Review: True Chronicles of the Blida Joinville Psychiatric Hospital in the Last Century, When Dr Frantz Fanon was Head of the Fifth Ward between 1953 and 1956
- BERLINALE 2024: Algeria's Abdenour Zahzah dedicates his fiction feature film to psychiatrist Frantz Fanon and the pioneering role he played in liberating “the sick” from the prison of asylums
Following his previous documentary Frantz Fanon, mémoire d’asile, exploring the brief but intense life of Doctor Fanon, Abdenour Zahzah is once again investigating the factors which drove Fanon to dedicate his life to the oppressed. Perhaps better known as an advocate for Algerian independence (supporting the movement’s underground resistance) rather than his innovative approach to psychiatry, the protagonist of this film is a complex figure who’s hard to confine to a single category. Presented in a world premiere in the 74th Berlinale’s Forum section, True Chronicles of the Blida Joinville Psychiatric Hospital in the Last Century, When Dr Franz Fanon was Head of the Fifth Ward between 1953 and 1956 is a sophisticated film with neorealist undertones.

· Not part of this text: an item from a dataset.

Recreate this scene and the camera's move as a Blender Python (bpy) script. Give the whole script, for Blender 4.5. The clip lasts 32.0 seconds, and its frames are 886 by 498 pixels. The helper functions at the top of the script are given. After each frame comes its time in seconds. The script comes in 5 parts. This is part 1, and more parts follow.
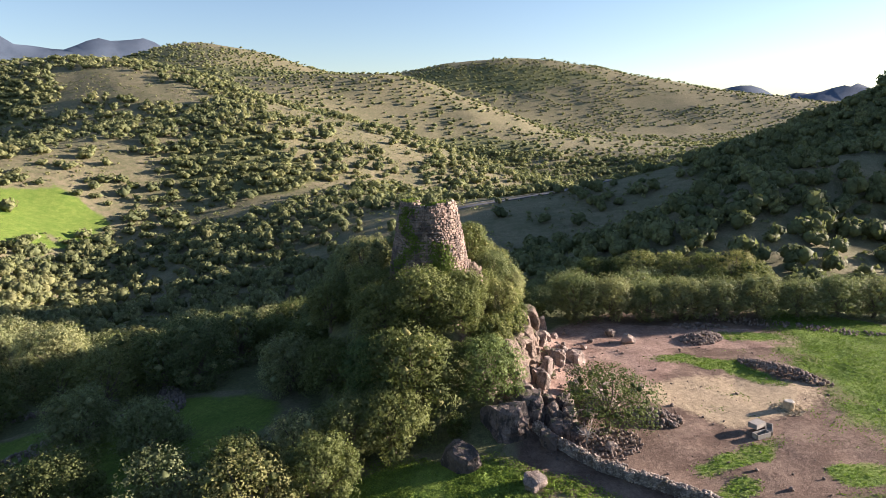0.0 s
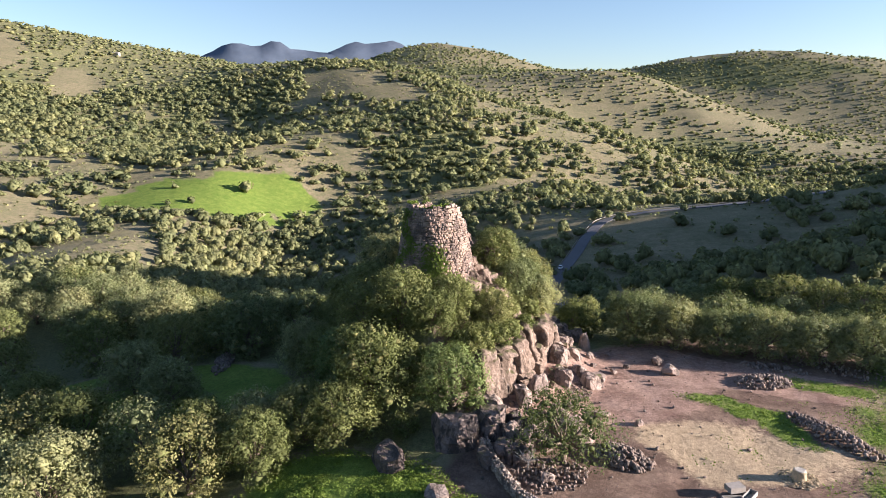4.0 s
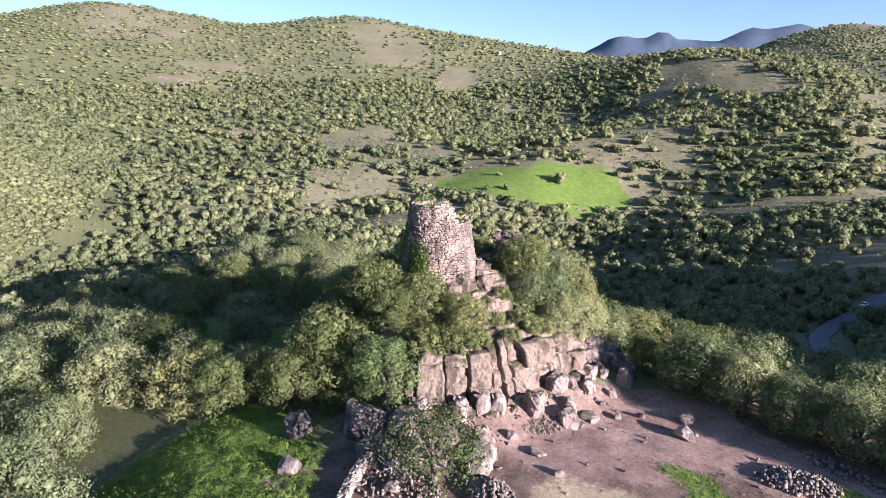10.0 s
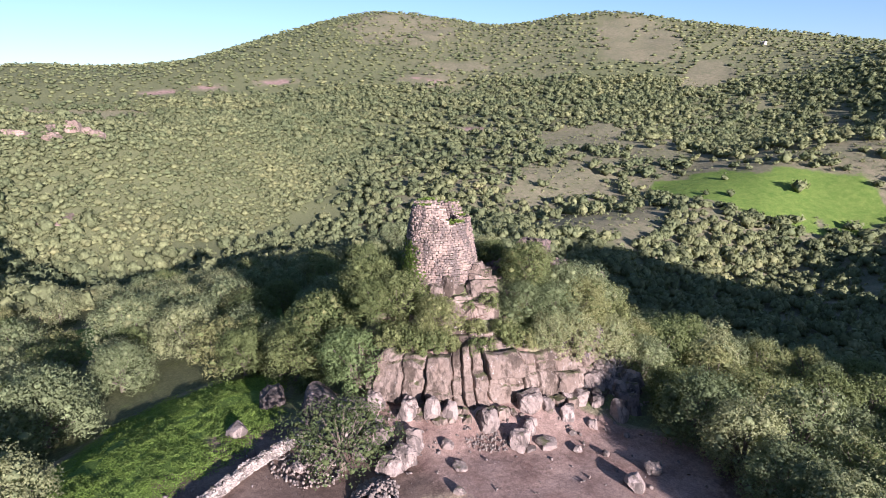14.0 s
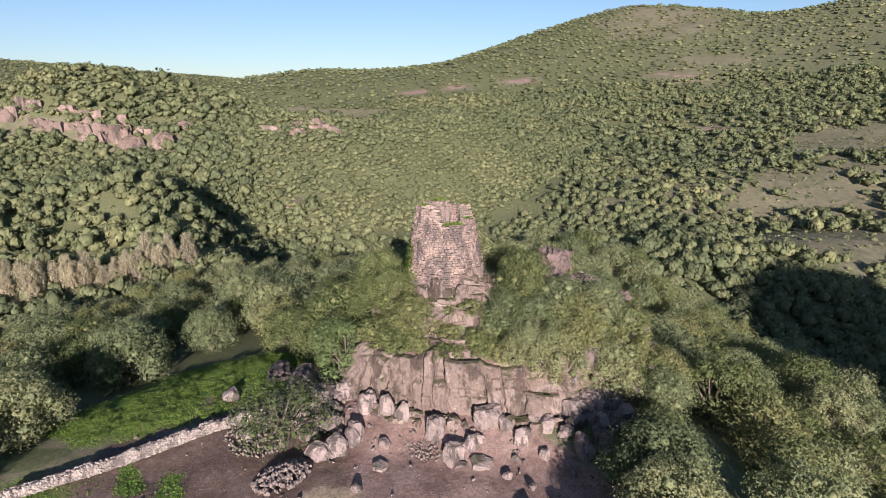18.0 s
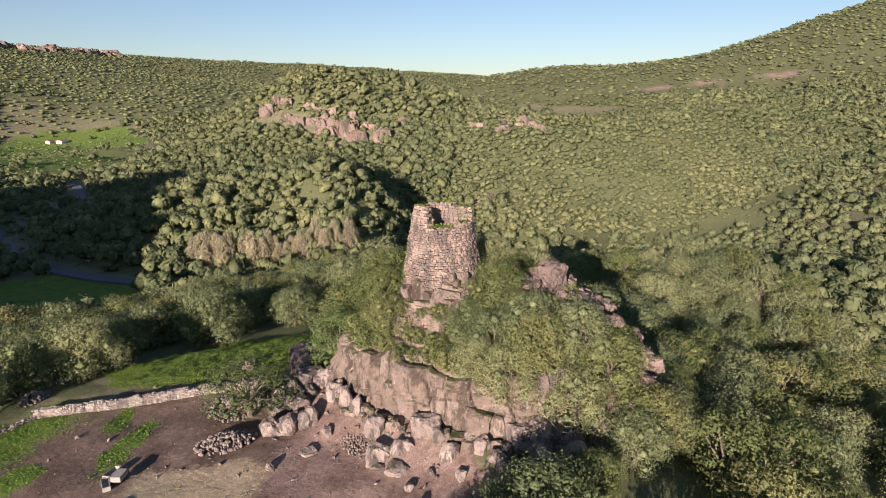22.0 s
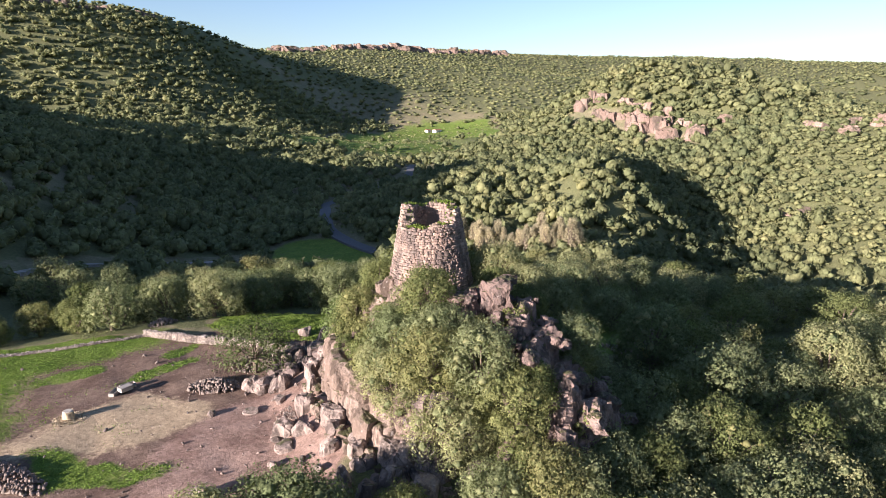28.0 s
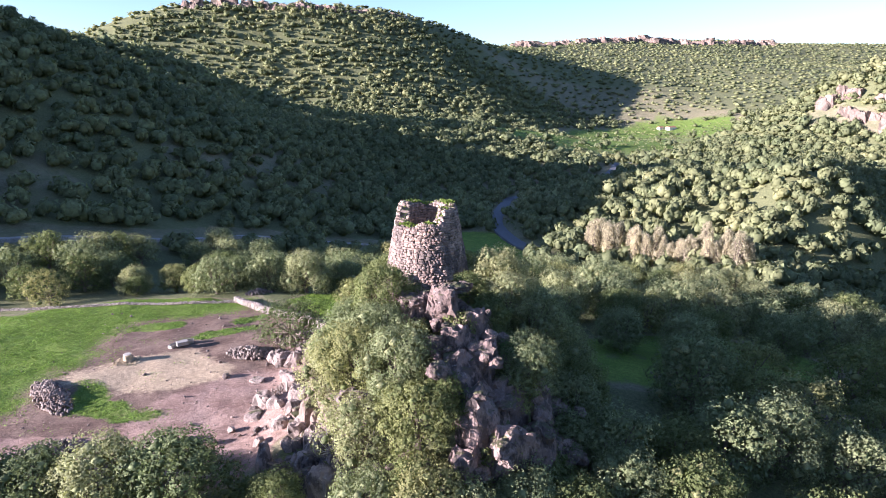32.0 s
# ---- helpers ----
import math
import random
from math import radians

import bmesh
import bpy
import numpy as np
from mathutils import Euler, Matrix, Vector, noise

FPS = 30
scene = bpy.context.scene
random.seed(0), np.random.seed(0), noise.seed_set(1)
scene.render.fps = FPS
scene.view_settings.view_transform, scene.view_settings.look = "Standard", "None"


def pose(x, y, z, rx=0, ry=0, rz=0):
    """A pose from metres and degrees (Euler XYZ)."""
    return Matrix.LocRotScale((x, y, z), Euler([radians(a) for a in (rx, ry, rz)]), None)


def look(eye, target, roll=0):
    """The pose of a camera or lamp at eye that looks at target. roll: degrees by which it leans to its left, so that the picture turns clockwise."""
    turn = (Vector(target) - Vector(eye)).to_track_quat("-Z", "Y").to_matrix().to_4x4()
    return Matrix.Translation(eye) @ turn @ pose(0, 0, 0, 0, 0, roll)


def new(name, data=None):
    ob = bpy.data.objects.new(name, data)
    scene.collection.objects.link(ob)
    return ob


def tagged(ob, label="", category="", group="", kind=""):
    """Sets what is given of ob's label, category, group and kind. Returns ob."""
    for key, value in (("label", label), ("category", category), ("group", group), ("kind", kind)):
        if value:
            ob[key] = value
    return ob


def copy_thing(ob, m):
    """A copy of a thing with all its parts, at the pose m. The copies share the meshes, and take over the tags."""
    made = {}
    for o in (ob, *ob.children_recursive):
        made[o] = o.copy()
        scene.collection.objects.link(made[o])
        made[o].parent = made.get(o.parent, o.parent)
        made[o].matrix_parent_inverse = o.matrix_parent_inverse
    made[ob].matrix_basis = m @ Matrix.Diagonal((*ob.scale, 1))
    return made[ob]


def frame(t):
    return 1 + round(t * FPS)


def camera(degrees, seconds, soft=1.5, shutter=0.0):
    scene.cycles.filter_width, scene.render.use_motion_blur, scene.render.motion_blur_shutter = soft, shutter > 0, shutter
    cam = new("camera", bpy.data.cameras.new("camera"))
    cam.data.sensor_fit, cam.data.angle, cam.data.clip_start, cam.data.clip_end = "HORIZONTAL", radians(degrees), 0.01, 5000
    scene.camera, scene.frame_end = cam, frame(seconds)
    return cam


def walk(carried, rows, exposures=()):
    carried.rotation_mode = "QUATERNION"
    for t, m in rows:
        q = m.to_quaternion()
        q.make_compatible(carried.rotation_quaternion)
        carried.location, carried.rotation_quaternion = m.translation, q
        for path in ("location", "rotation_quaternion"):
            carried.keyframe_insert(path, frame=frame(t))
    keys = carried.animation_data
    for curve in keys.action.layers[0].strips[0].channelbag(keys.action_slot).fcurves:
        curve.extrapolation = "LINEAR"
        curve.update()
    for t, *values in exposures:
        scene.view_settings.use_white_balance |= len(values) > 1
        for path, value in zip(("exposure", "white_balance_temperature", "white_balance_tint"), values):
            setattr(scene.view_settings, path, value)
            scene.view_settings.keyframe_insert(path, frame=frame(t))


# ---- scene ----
cam = camera(70.14, 32.0, 0.75)
# seconds, bearing round the tower, distance, height, swing off the tower, tilt, lean
ORBIT = [
    (0, -89.998, 85.81, 24.06, -1.281, -11.674, -0.869),
    (1, -85.238, 85.78, 24.03, -1.265, -11.670, -0.743),
    (2, -80.404, 85.90, 24.11, -1.179, -11.674, -0.599),
    (3, -75.434, 86.23, 24.37, -0.983, -11.697, -0.424),
    (4, -70.304, 86.54, 24.68, -0.772, -11.750, -0.233),
    (5, -65.017, 86.63, 24.87, -0.639, -11.842, -0.046),
    (6, -59.635, 86.64, 24.98, -0.563, -11.961, 0.107),
    (7, -54.217, 86.74, 25.09, -0.500, -12.088, 0.199),
    (8, -48.736, 86.87, 25.23, -0.448, -12.204, 0.232),
    (9, -43.170, 86.95, 25.40, -0.414, -12.297, 0.225),
    (10, -37.601, 86.97, 25.59, -0.389, -12.389, 0.250),
    (11, -32.098, 86.96, 25.79, -0.369, -12.497, 0.350),
    (12, -26.557, 86.93, 25.95, -0.361, -12.594, 0.408),
    (13, -20.886, 86.87, 26.04, -0.357, -12.654, 0.315),
    (14, -15.212, 86.75, 26.09, -0.289, -12.703, 0.152),
    (15, -9.660, 86.54, 26.16, -0.111, -12.764, 0.027),
    (16, -4.133, 86.30, 26.24, 0.066, -12.822, -0.055),
    (17, 1.477, 86.12, 26.33, 0.131, -12.858, -0.105),
    (18, 7.091, 85.93, 26.43, 0.143, -12.884, -0.101),
    (19, 12.632, 85.68, 26.53, 0.170, -12.918, -0.037),
    (20, 18.205, 85.34, 26.62, 0.169, -12.968, -0.005),
    (21, 23.911, 84.91, 26.68, 0.083, -13.037, -0.084),
    (22, 29.641, 84.43, 26.73, -0.062, -13.108, -0.205),
    (23, 35.286, 83.98, 26.76, -0.230, -13.164, -0.281),
    (24, 40.934, 83.60, 26.80, -0.411, -13.207, -0.315),
    (25, 46.680, 83.30, 26.88, -0.605, -13.247, -0.325),
    (26, 52.437, 83.00, 26.94, -0.806, -13.296, -0.312),
    (27, 58.103, 82.59, 26.93, -1.003, -13.363, -0.276),
    (28, 63.681, 82.04, 26.88, -1.161, -13.449, -0.229),
    (29, 69.203, 81.40, 26.87, -1.251, -13.549, -0.183),
    (30, 74.706, 80.93, 26.91, -1.312, -13.656, -0.136),
    (31, 80.219, 80.85, 27.01, -1.387, -13.765, -0.086),
    (32, 85.743, 80.99, 27.15, -1.474, -13.873, -0.033),
]
PATH = []
for s, az, dist, h, swing, tilt, lean in ORBIT:
    a = radians(az)
    PATH.append((s, pose(dist * math.cos(a), dist * math.sin(a), h, 90 + tilt, 0, az + 90 + swing) @ pose(0, 0, 0, 0, 0, lean)))
walk(cam, PATH, [(0, 1.8, 6650, 20), (6, 1.84, 6150, 22), (12, 1.68, 5560, 26), (19, 1.0, 6000, 22), (25, 1.23, 6700, 22), (29, 1.85, 6020, 24), (32, 2.22, 5600, 29)])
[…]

As suggested by the title, despite the fact the film is fictitious - albeit based on extensive research carried out for the director’s previous documentary on the psychiatrist - the intention isn’t so much biographical as to provide a snapshot of a key moment in Doctor Fanon’s life. For it was between 1953 and 1956, when Fanon took on the role of Head of Department in Algiers’ Blida-Joinville Psychiatric Hospital, that his research in the medical field led to his discovery of the very real and terrible reality which Muslim patients suffered. Separated from French patients, the former were subject to the racist and colonial psychiatric approach in force at the time. It’s the sight of these deplorable conditions in which these patients are forced to live, which drives the film’s protagonist (played with intensity and without frills by Alexandre Desane) to revolutionise a hospital which he believes to be “sick”. Although the new approach to psychiatry advocated by Doctor Fanon – embracing patients’ words and inner worlds, closing the divide between patient and doctor, and opening the hospital doors in order to let in light, the sounds of nature, and life more generally – is well documented in the film, it’s the complex personality of Fanon himself that the director tries to highlight.
Shot in Blida in majestic black and white tones, the film doesn’t focus so much on the patients’ viewpoints - which do feature but only in the background - as their day-to-day reality, as seen through the eyes of Doctor Fanon. Indignant at a psychiatric approach which he describes as “last century”, but impassive in his demonstration of this indignation, our protagonist roams through the psychiatric hospital as if a ghost, a spirit guide who has landed in a land abandoned by others. Theatrical, along the lines of a Rohmer film, and uncompromising as if a neorealist work, the film urges us to think not only about Fanon’s stance as a psychiatrist and a supporter of Algerian independence, but also as film as a veritable language.
The film doesn’t indulge in spectacular scenes of violence, but the apparent sense of calm is no less troubling. Stripped of colour, the story distils a radical binarism between black and white, oppressor and oppressed, freedom and prison. It’s a cruel opposition which Doctor Fanon tries to eradicate in every possible way. At times unbearably slow and peaceful, the film conceals an ever-bubbling rage.
True Chronicles of the Blida Joinville Psychiatric Hospital in the Last Century, When Dr Frantz Fanon was Head of the Fifth Ward between 1953 and 1956 is produced by Algeria’s Atlas Film Production in co-production with French firm Shellac Sud.